Written exercise: Stop after the line containing "4.9), (4000, 4.9))": print each line exactly from the first line of the listing up to that point.

--

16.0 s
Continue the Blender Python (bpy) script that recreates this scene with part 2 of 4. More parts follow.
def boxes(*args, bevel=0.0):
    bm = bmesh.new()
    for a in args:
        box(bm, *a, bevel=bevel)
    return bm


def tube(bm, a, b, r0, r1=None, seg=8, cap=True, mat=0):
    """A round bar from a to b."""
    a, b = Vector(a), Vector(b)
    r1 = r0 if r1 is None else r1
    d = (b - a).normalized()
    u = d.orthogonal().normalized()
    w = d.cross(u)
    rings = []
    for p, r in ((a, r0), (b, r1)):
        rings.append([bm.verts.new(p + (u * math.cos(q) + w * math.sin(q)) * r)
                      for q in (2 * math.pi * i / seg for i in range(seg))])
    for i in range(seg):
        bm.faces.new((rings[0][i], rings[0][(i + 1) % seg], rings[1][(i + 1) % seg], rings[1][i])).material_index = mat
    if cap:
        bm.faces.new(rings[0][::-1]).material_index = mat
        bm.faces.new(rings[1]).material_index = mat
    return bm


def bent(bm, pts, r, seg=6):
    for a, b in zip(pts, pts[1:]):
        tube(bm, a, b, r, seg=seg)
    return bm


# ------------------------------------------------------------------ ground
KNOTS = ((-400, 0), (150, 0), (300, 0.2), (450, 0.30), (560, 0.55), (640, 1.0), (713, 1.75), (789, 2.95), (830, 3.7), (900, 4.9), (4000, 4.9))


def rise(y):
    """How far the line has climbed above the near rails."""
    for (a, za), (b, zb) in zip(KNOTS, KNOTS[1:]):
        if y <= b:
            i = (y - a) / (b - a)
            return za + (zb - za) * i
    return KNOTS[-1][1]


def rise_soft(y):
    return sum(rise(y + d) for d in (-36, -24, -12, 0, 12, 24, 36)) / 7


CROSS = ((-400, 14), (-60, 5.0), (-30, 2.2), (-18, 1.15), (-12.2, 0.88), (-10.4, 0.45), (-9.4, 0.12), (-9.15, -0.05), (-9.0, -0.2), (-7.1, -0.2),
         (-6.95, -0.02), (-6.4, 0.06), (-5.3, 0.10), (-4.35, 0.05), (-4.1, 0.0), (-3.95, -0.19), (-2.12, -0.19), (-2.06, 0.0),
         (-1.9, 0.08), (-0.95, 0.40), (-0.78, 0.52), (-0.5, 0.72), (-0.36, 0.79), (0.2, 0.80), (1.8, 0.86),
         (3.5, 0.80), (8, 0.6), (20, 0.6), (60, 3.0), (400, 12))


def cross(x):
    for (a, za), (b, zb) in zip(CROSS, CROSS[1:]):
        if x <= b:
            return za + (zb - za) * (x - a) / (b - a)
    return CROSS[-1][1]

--

Reply:
16.0 s
Continue the Blender Python (bpy) script that recreates this scene with part 2 of 4. More parts follow.
def boxes(*args, bevel=0.0):
    bm = bmesh.new()
    for a in args:
        box(bm, *a, bevel=bevel)
    return bm


def tube(bm, a, b, r0, r1=None, seg=8, cap=True, mat=0):
    """A round bar from a to b."""
    a, b = Vector(a), Vector(b)
    r1 = r0 if r1 is None else r1
    d = (b - a).normalized()
    u = d.orthogonal().normalized()
    w = d.cross(u)
    rings = []
    for p, r in ((a, r0), (b, r1)):
        rings.append([bm.verts.new(p + (u * math.cos(q) + w * math.sin(q)) * r)
                      for q in (2 * math.pi * i / seg for i in range(seg))])
    for i in range(seg):
        bm.faces.new((rings[0][i], rings[0][(i + 1) % seg], rings[1][(i + 1) % seg], rings[1][i])).material_index = mat
    if cap:
        bm.faces.new(rings[0][::-1]).material_index = mat
        bm.faces.new(rings[1]).material_index = mat
    return bm


def bent(bm, pts, r, seg=6):
    for a, b in zip(pts, pts[1:]):
        tube(bm, a, b, r, seg=seg)
    return bm


# ------------------------------------------------------------------ ground
KNOTS = ((-400, 0), (150, 0), (300, 0.2), (450, 0.30), (560, 0.55), (640, 1.0), (713, 1.75), (789, 2.95), (830, 3.7), (900, 4.9), (4000, 4.9))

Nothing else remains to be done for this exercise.